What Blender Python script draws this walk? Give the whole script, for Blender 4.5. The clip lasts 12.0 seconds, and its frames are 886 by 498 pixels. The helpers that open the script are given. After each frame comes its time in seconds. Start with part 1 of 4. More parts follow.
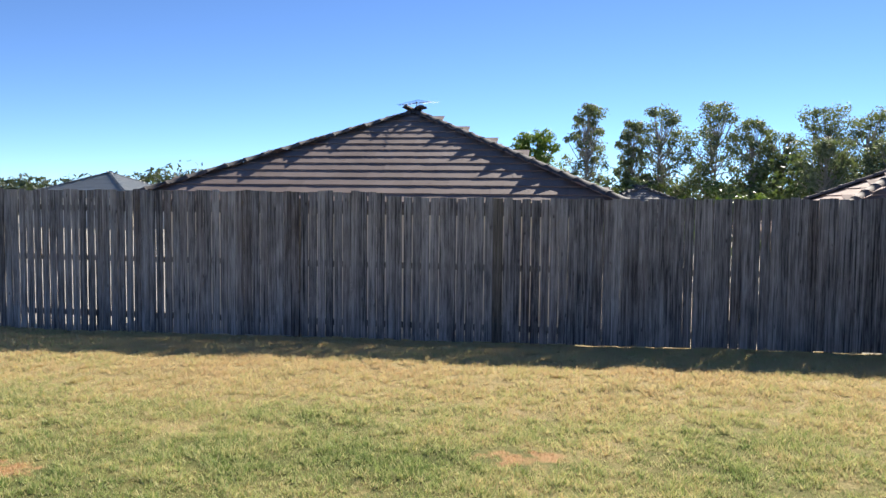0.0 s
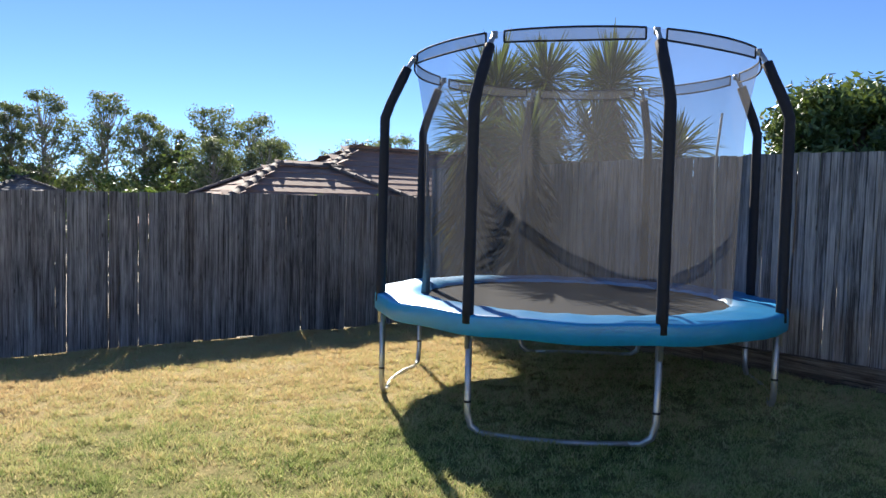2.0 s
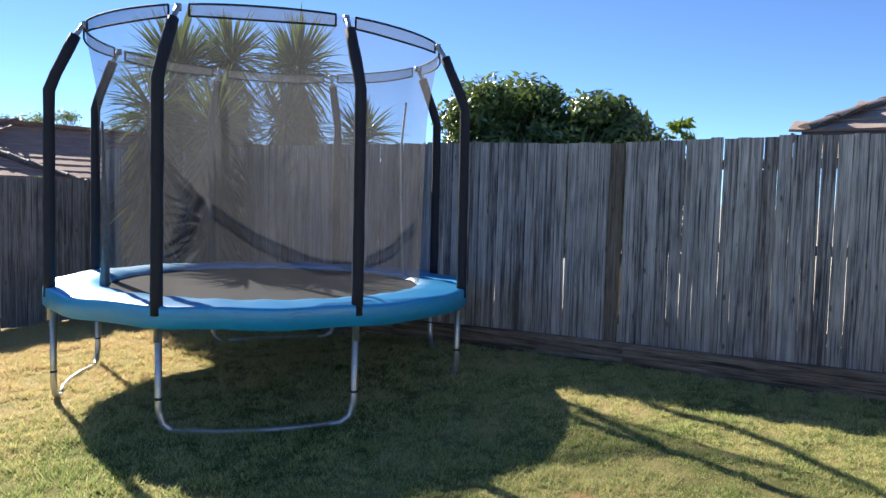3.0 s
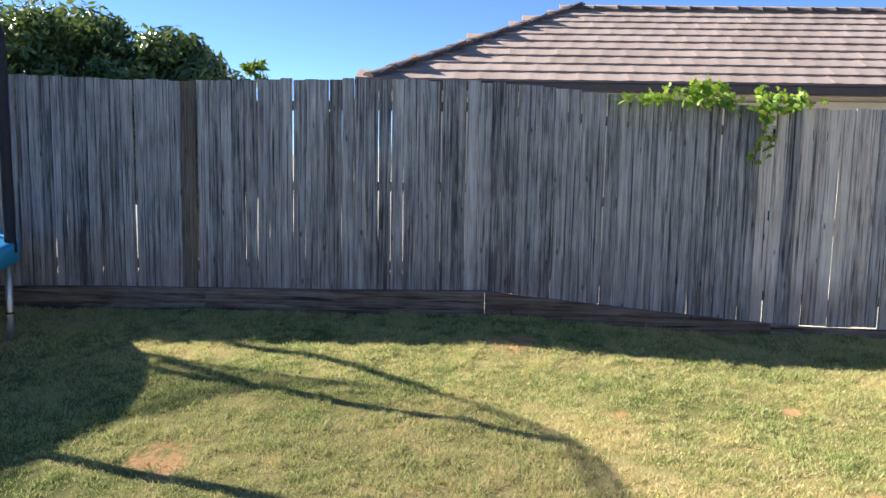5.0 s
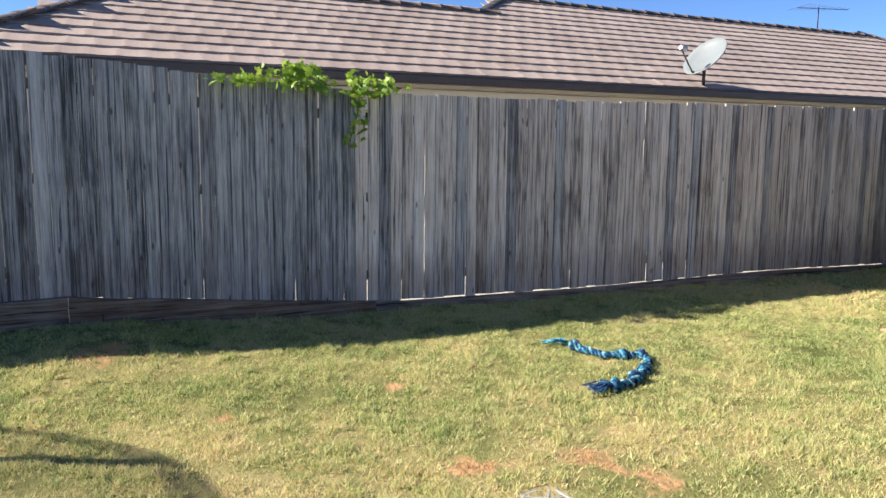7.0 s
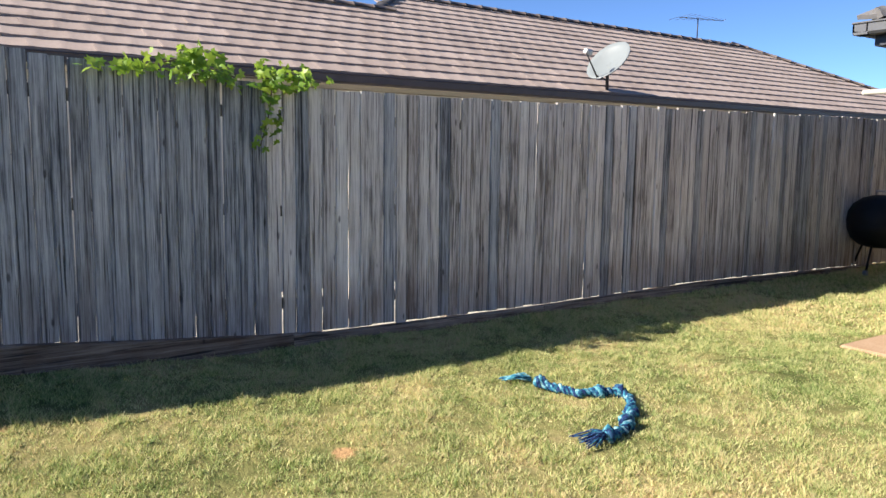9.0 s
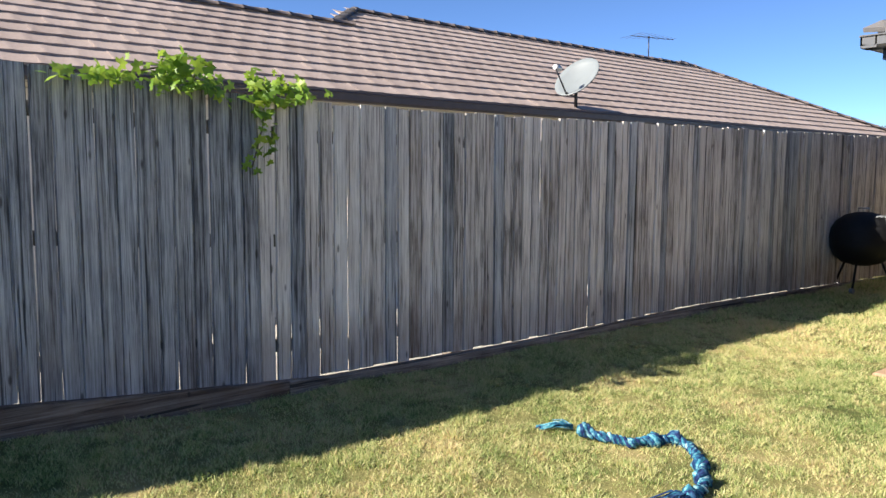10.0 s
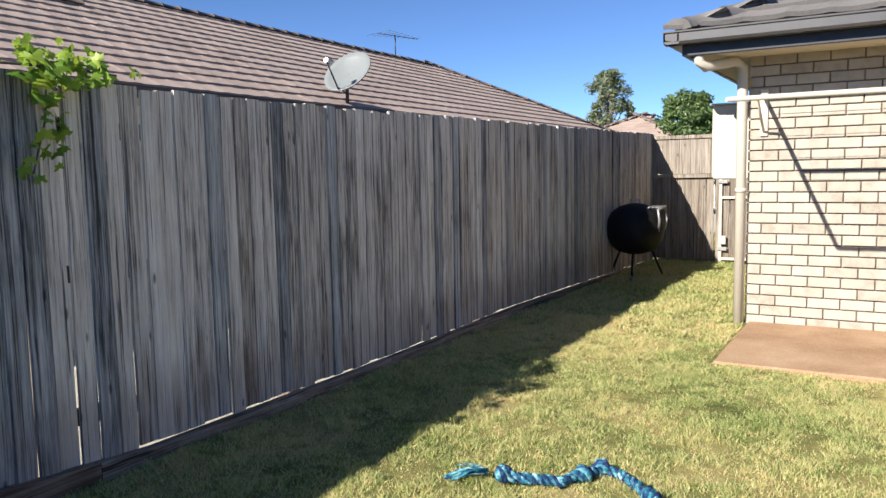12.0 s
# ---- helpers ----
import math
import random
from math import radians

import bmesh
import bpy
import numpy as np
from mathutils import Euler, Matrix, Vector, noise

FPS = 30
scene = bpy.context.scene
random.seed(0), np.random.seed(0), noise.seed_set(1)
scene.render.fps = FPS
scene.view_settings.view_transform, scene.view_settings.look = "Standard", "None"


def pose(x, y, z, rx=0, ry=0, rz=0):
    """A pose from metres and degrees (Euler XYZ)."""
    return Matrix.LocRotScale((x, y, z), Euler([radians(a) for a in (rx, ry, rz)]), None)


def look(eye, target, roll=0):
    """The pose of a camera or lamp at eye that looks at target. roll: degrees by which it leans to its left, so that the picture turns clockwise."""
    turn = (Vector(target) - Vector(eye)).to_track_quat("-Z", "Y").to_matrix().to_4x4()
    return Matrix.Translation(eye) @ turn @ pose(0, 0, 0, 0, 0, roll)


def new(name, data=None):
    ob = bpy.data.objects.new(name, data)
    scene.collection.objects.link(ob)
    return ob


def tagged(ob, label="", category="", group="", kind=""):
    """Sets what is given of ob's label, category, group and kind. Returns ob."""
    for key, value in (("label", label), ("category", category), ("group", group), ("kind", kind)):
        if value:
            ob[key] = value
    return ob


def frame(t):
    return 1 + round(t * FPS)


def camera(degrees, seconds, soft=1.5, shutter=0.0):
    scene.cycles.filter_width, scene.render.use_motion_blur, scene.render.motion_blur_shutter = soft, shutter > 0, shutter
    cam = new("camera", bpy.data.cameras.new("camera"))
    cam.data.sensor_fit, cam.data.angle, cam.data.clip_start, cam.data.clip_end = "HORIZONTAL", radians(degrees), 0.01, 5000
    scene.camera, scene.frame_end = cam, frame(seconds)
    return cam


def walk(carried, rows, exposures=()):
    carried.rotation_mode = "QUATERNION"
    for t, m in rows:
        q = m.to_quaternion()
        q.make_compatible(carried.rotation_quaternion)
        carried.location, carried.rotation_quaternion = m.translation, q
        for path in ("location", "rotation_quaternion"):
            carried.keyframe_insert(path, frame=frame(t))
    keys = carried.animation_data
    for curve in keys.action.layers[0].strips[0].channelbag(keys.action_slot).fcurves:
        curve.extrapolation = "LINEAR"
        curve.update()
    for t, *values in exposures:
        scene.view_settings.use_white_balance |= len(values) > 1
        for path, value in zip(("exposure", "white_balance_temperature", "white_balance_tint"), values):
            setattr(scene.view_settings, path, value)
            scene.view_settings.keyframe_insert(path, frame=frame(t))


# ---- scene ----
************
*Short task*.
In the listing above, how many lines hold the word "that"? Give the number and nothing more.

*Solution below*.
2